WHAT IS ASKED >>
For this exercise, return only the lines from the line containing "for t, *values" through the line containing "scene.view_settings.keyframe_insert(path, frame=frame(t))", both ends included, exactly as they are.

## Start

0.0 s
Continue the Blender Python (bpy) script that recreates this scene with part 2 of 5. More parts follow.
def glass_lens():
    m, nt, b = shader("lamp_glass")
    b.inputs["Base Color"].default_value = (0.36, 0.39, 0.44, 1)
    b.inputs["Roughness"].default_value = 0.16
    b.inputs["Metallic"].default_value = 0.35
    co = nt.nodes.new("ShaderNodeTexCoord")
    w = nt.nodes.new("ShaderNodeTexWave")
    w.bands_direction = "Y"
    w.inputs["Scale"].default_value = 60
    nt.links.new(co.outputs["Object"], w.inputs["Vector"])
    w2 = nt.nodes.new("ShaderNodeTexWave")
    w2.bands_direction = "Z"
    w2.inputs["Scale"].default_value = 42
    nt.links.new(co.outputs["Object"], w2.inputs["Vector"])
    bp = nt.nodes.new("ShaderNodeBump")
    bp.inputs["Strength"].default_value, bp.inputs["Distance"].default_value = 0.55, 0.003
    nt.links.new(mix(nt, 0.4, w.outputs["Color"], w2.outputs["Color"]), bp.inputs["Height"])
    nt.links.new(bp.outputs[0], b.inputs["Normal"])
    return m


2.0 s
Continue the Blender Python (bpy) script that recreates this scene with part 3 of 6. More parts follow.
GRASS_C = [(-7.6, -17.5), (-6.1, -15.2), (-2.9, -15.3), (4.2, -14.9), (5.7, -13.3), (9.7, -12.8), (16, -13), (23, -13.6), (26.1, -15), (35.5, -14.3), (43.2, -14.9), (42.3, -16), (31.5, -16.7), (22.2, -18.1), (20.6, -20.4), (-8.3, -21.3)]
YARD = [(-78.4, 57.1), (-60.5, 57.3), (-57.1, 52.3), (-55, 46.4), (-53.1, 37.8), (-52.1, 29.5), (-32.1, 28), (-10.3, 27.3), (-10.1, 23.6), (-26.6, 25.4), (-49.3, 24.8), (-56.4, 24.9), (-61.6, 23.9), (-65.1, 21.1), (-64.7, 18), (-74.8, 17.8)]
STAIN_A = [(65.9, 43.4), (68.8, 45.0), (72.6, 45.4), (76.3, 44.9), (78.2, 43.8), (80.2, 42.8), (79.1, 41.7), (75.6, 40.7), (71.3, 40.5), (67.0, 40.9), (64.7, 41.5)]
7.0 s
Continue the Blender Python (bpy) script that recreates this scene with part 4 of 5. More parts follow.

## End
## Start

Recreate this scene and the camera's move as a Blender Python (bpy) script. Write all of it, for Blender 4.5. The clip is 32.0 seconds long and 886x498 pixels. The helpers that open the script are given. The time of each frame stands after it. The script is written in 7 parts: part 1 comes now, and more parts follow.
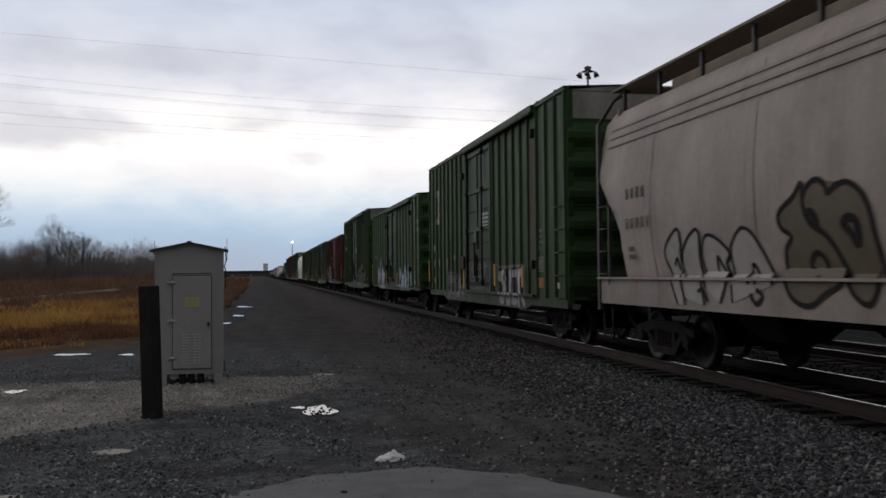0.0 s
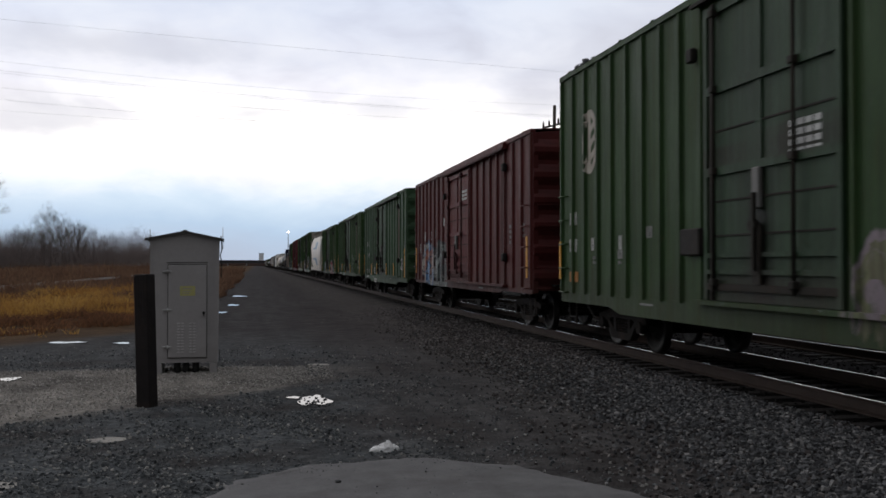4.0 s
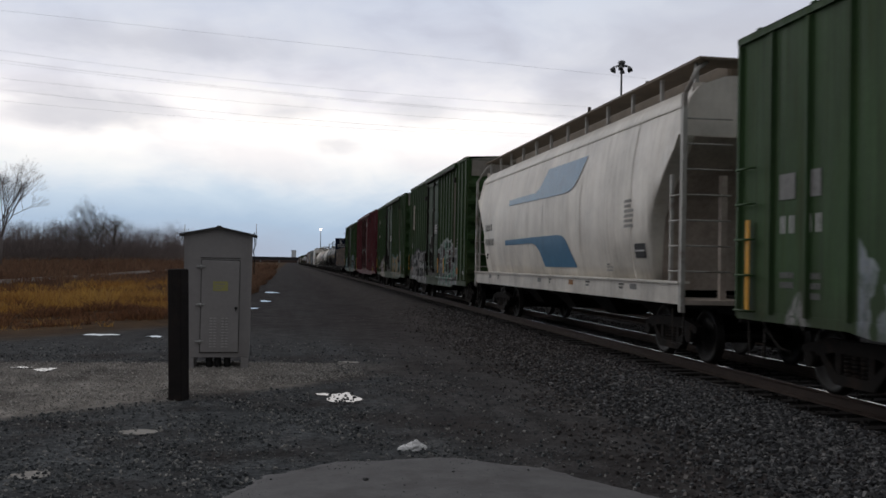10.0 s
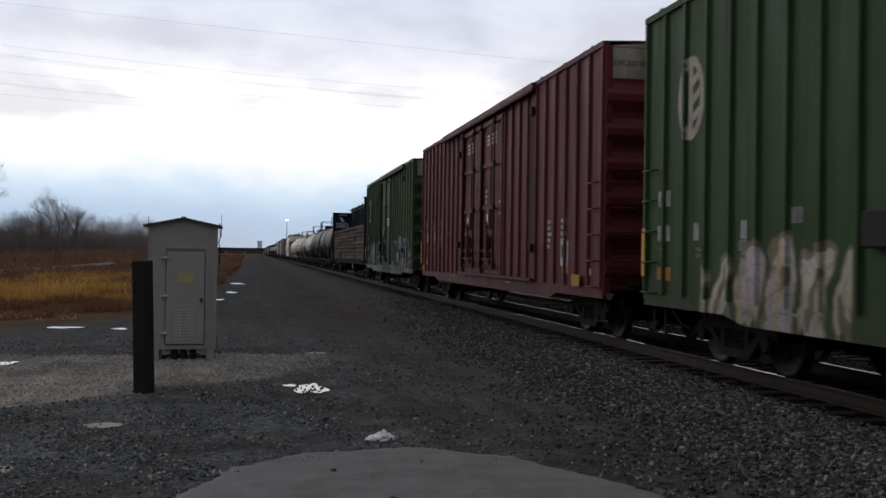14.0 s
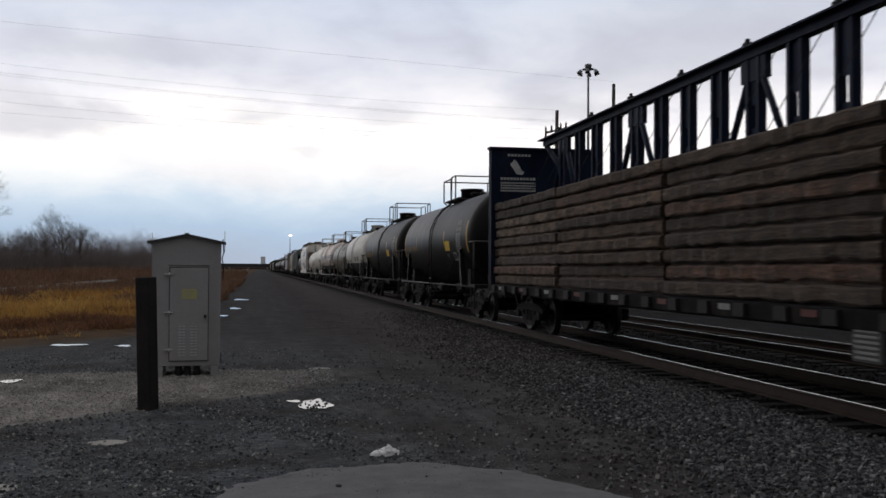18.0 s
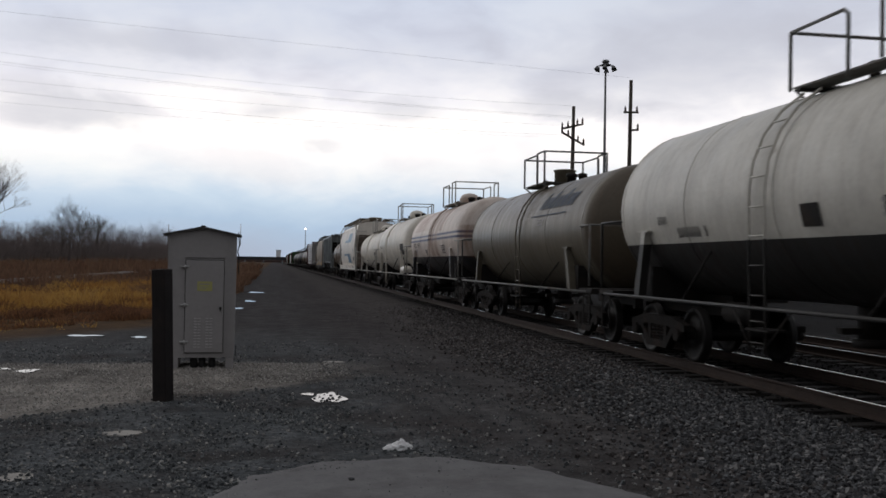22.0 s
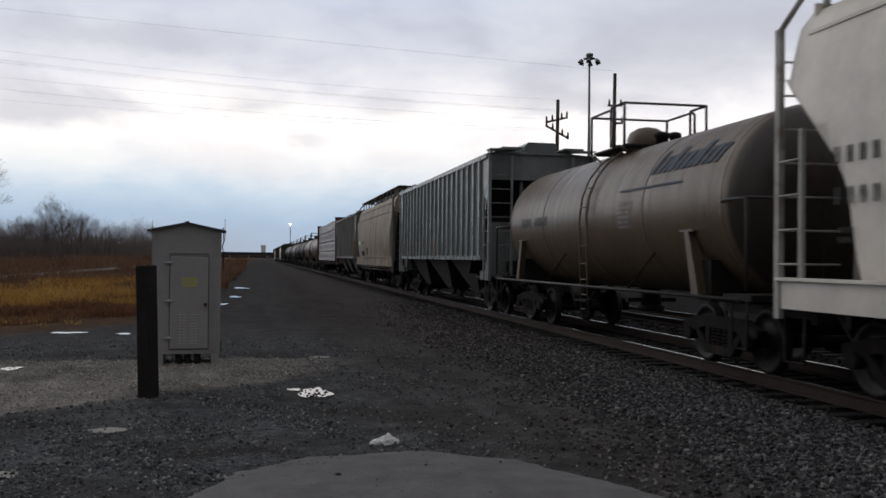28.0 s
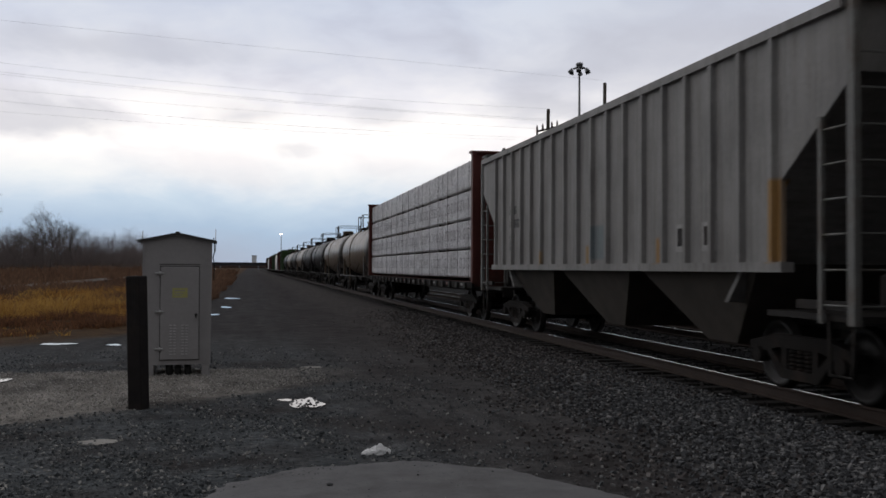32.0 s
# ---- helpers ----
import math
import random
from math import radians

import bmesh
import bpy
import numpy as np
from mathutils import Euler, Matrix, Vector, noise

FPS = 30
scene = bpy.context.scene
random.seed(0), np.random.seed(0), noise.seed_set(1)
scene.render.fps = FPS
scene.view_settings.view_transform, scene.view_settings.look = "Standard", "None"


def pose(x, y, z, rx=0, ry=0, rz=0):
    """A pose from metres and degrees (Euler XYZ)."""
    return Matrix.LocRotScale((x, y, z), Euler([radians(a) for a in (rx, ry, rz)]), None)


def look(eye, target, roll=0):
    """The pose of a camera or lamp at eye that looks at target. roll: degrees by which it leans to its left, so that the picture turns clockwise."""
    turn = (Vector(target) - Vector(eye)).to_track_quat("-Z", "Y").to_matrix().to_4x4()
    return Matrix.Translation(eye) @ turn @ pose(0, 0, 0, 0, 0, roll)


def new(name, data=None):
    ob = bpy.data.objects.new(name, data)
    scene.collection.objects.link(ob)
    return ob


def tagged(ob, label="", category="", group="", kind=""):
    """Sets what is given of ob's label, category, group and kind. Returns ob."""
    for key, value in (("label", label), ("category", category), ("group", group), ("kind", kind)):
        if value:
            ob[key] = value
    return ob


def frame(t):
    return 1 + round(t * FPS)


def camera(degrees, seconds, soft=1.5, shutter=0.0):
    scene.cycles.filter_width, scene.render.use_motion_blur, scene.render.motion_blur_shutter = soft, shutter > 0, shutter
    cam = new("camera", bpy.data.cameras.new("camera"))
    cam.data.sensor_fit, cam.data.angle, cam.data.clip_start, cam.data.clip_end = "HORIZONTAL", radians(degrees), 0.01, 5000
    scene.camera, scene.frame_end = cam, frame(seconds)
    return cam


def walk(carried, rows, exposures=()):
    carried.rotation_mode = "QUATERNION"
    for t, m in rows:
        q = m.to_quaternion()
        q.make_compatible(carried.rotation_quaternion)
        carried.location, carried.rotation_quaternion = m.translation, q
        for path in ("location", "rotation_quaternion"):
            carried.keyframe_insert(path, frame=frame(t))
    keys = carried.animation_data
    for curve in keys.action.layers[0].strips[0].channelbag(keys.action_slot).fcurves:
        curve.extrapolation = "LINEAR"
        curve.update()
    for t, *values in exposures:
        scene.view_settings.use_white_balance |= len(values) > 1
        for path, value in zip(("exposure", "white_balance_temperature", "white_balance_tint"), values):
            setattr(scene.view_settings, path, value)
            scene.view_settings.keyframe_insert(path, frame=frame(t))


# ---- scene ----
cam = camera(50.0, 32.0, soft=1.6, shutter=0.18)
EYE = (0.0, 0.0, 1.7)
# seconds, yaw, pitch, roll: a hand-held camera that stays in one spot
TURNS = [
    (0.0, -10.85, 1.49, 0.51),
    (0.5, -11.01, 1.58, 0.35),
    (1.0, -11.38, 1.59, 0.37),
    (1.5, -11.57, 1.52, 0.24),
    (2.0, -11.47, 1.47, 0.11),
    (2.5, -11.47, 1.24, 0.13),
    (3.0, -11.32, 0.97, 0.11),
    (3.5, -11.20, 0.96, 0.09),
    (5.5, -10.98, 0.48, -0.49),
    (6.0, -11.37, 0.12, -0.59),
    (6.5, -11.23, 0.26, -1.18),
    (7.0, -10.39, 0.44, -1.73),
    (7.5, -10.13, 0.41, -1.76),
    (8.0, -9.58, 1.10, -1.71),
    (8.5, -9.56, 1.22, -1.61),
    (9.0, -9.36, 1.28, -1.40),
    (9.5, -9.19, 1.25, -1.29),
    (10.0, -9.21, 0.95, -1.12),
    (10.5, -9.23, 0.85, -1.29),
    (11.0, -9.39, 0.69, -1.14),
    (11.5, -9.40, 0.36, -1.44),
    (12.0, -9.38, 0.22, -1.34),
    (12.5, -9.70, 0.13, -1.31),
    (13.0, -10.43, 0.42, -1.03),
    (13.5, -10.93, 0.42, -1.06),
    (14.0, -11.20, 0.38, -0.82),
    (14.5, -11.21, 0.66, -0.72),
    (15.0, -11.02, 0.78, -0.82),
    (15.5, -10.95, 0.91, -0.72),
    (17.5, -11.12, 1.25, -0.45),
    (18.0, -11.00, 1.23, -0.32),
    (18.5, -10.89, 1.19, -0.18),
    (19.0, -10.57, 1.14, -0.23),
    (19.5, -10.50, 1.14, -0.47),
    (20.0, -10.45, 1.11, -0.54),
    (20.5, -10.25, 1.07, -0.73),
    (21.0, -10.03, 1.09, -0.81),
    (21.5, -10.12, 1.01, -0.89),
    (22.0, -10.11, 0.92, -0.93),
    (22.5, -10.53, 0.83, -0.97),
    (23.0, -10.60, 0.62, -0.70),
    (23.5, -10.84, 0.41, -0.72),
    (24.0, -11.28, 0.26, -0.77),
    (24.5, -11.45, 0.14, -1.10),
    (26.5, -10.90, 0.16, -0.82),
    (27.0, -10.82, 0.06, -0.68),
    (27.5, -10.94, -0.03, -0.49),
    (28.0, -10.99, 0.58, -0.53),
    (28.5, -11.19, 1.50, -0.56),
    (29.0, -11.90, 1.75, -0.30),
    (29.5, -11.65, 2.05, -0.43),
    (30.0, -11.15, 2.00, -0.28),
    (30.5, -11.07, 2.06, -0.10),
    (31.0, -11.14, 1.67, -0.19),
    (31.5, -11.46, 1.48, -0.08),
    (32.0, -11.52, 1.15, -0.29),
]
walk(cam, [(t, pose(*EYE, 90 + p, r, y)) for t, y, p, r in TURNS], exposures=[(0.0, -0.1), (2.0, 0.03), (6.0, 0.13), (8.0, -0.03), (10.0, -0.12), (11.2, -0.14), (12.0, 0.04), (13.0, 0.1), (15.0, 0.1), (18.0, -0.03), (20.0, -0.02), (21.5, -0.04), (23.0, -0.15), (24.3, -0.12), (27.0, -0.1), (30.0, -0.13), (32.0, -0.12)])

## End

COMPLETED EXERCISE >>
    for t, *values in exposures:
        scene.view_settings.use_white_balance |= len(values) > 1
        for path, value in zip(("exposure", "white_balance_temperature", "white_balance_tint"), values):
            setattr(scene.view_settings, path, value)
            scene.view_settings.keyframe_insert(path, frame=frame(t))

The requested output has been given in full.